**This post was originally published at an old blog of mine called “Yes, I Am A Writer” in 2014. I am republishing it here now.**
In the years since I became a writer, I have heard many labels thrown around. Writer. Author. Small-Press Author. Big Six Author. Romance Writer. Bestseller. “Real” Author. Indie Author. Hybrid Author. I could go on, but I think you get the point.
We can become obsessed sometimes, constantly searching for that one label that defines who we are. Am I good enough? How can I tell? I know! I’ll check which label people have affixed to me and see if it measures up to some arbitrary ideal.
When I first started writing, I was just an aspiring author. I hadn’t actually authored anything beyond a few terrible poems and many, many angsty journal pages. But I got better. I studied craft and learned how to tell a story and write characters people cared about. I wrote a novel. I got a request and a rejection from a Harlequin editor and suddenly RWA slapped the label of PRO onto my forehead. You are not just aspiring! You are an author! (However, you are not yet good enough to be labeled a “published author”. Keep trying.)
For those first years of my newbie writer life, I defined myself by those labels, hungering to someday be a “real” author or a “published” author. I was one of the ones who believed that in order to get that label, you had to be chosen by an agent and editor and your book had to grace the shelves of real bookstores like Barnes & Noble. Well, I believed it until I started opening my eyes to the possibility of something more. Something different. I started watching this author named Amanda Hocking rise up in the Kindle store with her 99 cent YA books. What? How was this happening?
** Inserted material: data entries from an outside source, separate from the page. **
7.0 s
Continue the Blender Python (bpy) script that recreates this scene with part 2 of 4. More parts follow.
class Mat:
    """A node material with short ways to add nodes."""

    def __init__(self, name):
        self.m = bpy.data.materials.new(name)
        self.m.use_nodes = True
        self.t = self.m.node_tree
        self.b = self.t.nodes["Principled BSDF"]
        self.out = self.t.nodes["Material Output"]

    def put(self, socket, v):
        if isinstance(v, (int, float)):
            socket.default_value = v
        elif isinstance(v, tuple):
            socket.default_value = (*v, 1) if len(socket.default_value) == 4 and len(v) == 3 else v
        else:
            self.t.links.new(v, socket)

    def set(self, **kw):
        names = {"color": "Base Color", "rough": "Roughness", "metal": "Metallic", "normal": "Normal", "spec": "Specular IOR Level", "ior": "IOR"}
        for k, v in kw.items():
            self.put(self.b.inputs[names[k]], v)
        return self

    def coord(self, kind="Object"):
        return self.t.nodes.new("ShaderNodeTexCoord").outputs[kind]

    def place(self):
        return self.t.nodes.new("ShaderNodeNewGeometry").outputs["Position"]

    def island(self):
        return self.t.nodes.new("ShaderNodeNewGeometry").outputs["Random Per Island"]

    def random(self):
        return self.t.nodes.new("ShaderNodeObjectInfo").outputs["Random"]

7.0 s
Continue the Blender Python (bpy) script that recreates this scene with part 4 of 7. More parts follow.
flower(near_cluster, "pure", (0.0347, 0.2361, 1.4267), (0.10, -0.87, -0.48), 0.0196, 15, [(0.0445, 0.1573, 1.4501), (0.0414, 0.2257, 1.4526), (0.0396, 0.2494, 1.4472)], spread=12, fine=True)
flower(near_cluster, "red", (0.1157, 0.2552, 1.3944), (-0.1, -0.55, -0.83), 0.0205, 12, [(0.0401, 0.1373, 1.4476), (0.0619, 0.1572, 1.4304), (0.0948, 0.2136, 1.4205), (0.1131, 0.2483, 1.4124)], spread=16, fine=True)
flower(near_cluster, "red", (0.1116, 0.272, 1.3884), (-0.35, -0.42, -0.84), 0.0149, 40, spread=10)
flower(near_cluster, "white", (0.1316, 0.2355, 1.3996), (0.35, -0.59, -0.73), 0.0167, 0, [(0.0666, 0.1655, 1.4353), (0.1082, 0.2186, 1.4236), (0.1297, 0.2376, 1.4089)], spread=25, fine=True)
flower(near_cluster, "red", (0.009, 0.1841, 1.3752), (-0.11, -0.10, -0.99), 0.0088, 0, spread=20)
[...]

Like many of you, I started reading Joe Konrath’s blog. I started doing Google searches, looking for anyone out there who might be willing to share sales numbers and income. Was self-publishing something people could really find success doing? Whoa! Back in the old days of 2010 (ha!), this was mind-blowing. There was a part of me that wanted to jump in with both feet and give it a shot. I had only ever pitched my books to one editor and one agent, but they both told me I was amazing and then rejected me. I didn’t like the way that made me feel, and I didn’t like the idea of someone else deciding whether readers would ever get the chance to discover my stories.
But there was also a part of me that was afraid. If I self-published, I knew that meant giving up the possibility of some of those coveted labels. Published Author. NYT Bestseller. I would be Indie. Or self-published. I would be less-than. At least that’s what people thought back then. (It still amazes me any time someone stills holds those beliefs today, after all we’ve seen.)
Still, I was able to do some soul-searching and realize that those labels didn’t matter to me nearly as much as getting my stories out there. I wanted to be a writer!!! I didn’t care what other labels anyone would slap on top of that. I just wanted to write for a living. I wanted to write my stories, my way.
So I jumped. I threw my whole self into publishing and it was one of the best decisions I ever made in my life. Screw labels. People were buying my books. Call me whatever you want. In my heart, I knew I was a writer. Becoming an Indie was a choice I made, not a concession. It was a victory, not a defeat.
Over the past three or four years, great strides have been made in recognizing Indie authors as “real” writers. We are not aspiring. We are not less-than. We are just writers. It’s time to pull down the fence between Traditional and Indie and realize that we are all equals here. Yes, there are major differences in the two paths. Yes, many believe one way is better than the other and those debates will continue. Those debates are healthy and good. But we also need to realize that one path does not make one set of writers any more REAL than the other.
A writer’s path to publication no longer determines the quality of that publication. There is quality in abundance these days, regardless of label. We are all capable of getting our stories into the hands of readers. The very act of creating is what makes us writers.
The path we choose should not define us. The labels society has placed on us for years should not be our validation.
We are writers. Let’s stop pretending these labels matter the way they used to, and instead, let’s start lifting each other up. There’s room for us all to succeed in this new world. I believe that with all of my heart, and that’s why I am starting this blog. This is my new space to share what’s in my heart and to lift up and encourage all those who are passionate about writing.
I hope you’ll join me as I discuss why we should all BELIEVE in ourselves, work to INSPIRE each other, and RESPECT all authors, regardless of their path to publication.